スポーツ用品・販売業
過大債務企業の一部事業を活かし、第二創業(事業承継)を果たした事例
企業の概要
事業内容:スポーツ用品・販売業
従業員数:6名
売上高:1億円
ご相談前の状況
創業約30年の歴史を持つスポーツ用品製造・販売業。日本よりアジア中心にブランド力を維持し、一部のヘビーユーザーを中心に固定的な顧客を持っていました。創業者のカリスマ的能力により一時は業績を大きく伸長。しかし、国内でのスクール運営・海外関連ビジネスなど事業拡大を試みていたとき、当該スポーツ人口の減少など外的要因も加わり売上が減少。過大債務が残されていました。
企業の問題点
売り上げ減少に焦る経営者は資金繰りで頭がいっぱいになっており、どの事業が利益を生んでいるのか、どの事業が問題なのかを把握できていませんでした。後継者の息子が営むスポーツ用品販売との連携もとれていない状態でした。
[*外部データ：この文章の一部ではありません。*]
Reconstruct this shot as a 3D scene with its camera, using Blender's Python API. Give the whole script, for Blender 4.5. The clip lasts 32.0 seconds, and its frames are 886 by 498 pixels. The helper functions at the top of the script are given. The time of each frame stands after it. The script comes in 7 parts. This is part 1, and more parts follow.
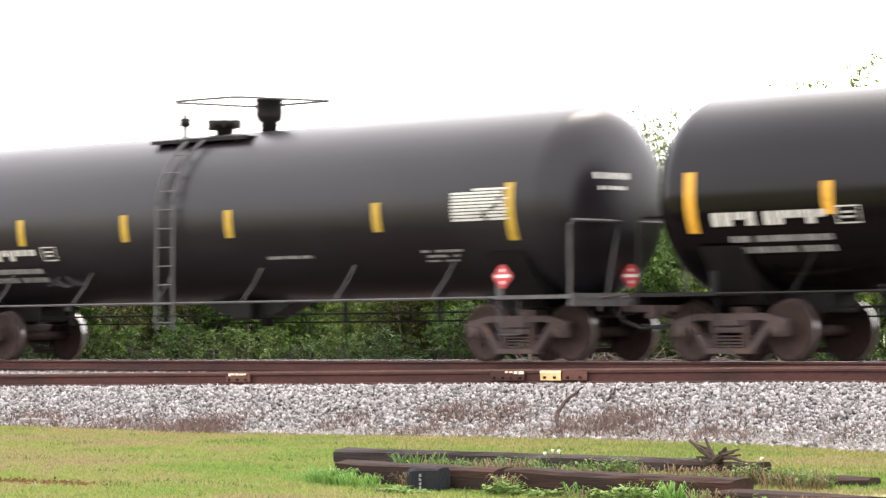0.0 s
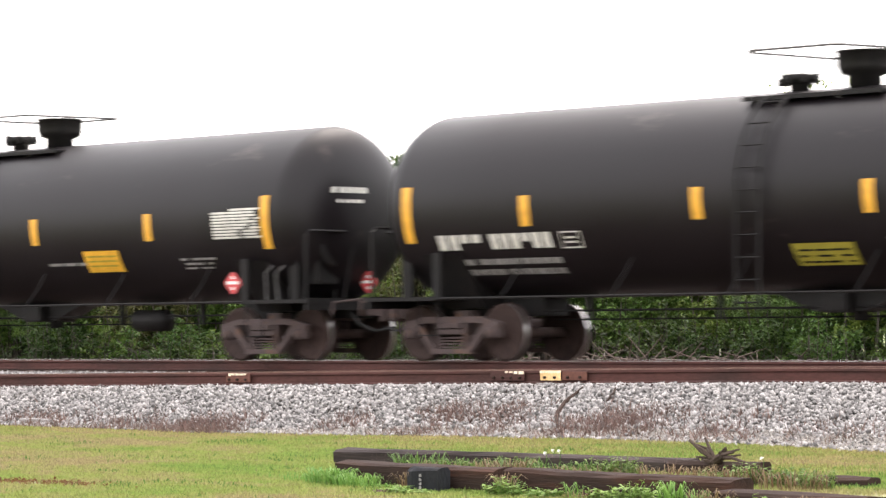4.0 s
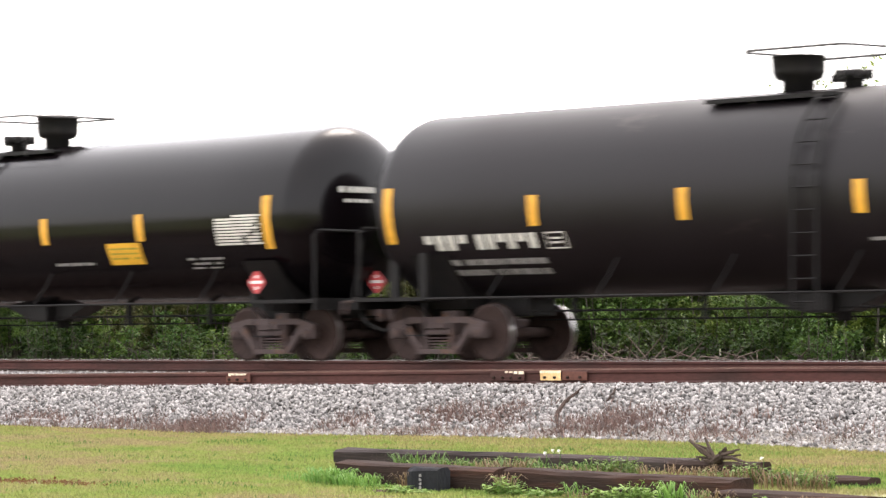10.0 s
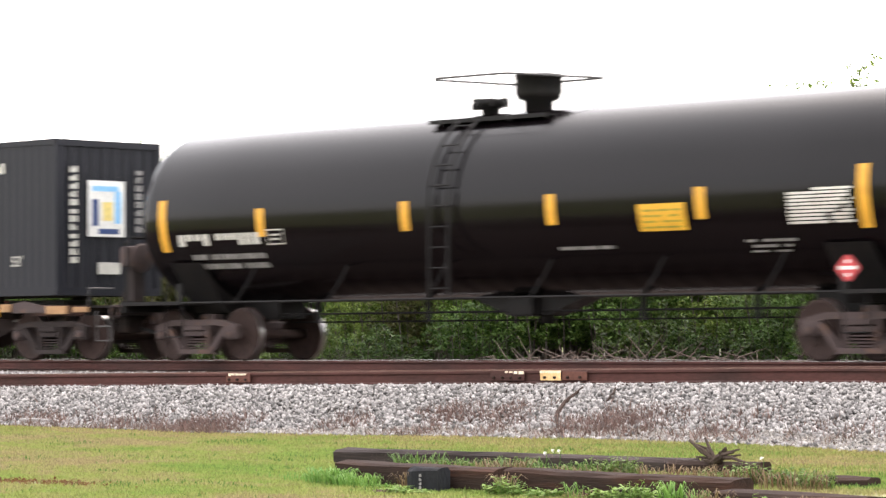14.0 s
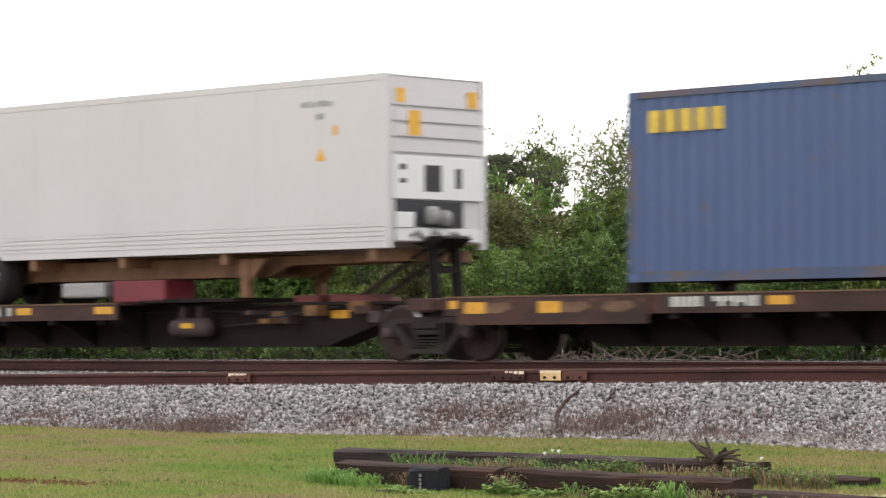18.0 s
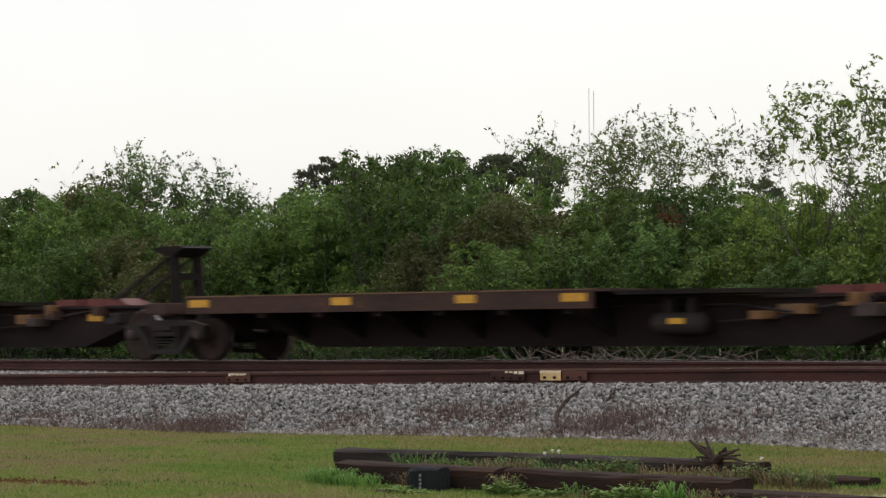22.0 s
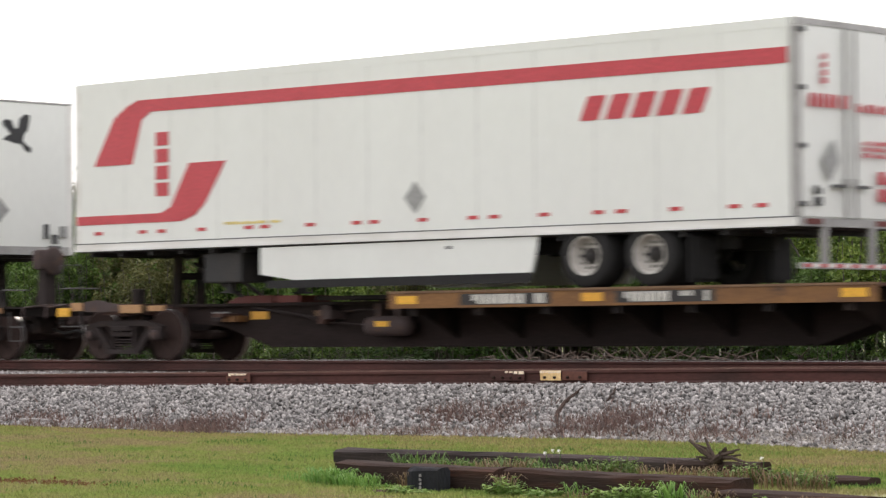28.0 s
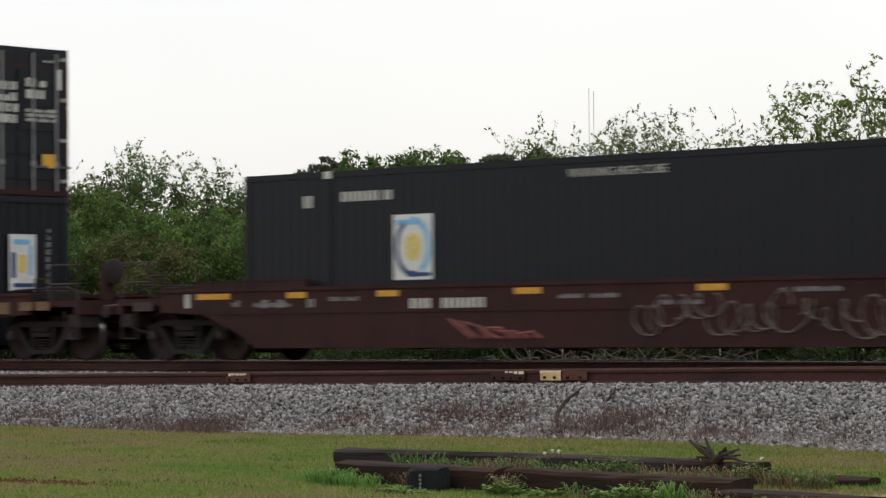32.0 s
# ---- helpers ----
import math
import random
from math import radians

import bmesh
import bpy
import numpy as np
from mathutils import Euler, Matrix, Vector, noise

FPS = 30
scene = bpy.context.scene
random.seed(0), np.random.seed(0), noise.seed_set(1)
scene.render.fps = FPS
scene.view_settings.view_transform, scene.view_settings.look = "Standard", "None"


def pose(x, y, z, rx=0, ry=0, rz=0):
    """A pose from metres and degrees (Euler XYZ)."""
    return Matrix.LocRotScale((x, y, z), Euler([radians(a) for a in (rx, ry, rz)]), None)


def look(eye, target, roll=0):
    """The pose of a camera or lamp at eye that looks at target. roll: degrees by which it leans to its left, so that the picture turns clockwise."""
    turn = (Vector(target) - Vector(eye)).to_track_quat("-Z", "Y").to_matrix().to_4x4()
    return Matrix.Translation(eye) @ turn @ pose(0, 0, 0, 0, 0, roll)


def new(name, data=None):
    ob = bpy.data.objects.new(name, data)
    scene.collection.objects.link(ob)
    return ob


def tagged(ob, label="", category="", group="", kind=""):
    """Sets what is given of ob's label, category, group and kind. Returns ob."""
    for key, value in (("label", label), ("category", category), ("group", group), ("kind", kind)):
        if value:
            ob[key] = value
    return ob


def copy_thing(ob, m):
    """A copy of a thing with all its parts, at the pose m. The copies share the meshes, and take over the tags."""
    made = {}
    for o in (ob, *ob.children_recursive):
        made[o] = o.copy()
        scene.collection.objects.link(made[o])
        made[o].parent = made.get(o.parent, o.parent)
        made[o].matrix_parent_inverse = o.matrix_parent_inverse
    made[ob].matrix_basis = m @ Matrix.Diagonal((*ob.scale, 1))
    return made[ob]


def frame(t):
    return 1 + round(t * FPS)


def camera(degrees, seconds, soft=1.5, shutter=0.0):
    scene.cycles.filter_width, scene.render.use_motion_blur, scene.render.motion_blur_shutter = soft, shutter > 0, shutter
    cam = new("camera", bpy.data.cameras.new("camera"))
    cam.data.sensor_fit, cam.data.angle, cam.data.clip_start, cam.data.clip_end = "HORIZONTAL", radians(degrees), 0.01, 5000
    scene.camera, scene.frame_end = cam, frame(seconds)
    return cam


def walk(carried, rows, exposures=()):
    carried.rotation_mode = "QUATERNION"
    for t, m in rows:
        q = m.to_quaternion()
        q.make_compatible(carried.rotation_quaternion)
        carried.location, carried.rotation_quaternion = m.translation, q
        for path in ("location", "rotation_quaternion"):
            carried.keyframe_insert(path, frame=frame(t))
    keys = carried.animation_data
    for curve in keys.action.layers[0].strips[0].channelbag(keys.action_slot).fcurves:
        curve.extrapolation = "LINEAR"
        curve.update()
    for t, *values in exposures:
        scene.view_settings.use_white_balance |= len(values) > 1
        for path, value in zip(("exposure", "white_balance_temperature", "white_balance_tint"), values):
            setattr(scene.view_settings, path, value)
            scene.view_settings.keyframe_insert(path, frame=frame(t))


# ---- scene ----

会計事務所は資金繰りを含め寄り添っているものの、目前のキャッシュアウト・過大債務への対応への不安もあるとのことで、当社へのご相談に至りました。
解決策
1~2ヶ月後に資金繰り破綻が迫る中、取り急ぎ仮説優先で再生(第二創業)への道を模索し、以下の2点をベースに解決策を模索しました。
①経営者が70歳を超えていたこと、かつ当該スポーツ用品の将来性が厳しいことから、現体制での過大債務の返済は困難。現経営者が一定の責任を取った上で、優良事業を第二創業という形で息子が引き継ぐことが企業・地域のためにもなる(現政府の考え方にも近い方針)。
②拡大しすぎた事業は、強みであるアジアでのブランド力を活かした事業だけを残す。売上が半分程度になることは覚悟する。
以上を踏まえ、MPSを中心にFA(フィナンシャル・アドバイザー)・弁護士も交え緊急再生チームを組成。息子を代表者とする第二会社を設立し、優良事業のみ事業譲渡を行いました。そのうえで弁護士を通して現債権者と交渉し、現法人の特別清算および最適な破産を目指したのです。
事業譲渡は、海外の商標権移管の問題で少し時間がかかったものの、全般的には円滑な譲渡を達成することができました。
本件は時間の猶予が残されていなかったこともあり、残念ながら自己破産・現経営者個人も破産を申し立てることとなりました。しかし、これは初回のご相談時より覚悟していたことであり、無資産であることも確認しながら話を進めておりました。また、金融機関にも状況を丁寧に説明し、円滑なクロージングを図ることができました。
現在、事業は第二創業という形で後継者が引き継いでいます。しかし、旧経営者は顧問として、実質的には今までとは変わりなく活躍されています。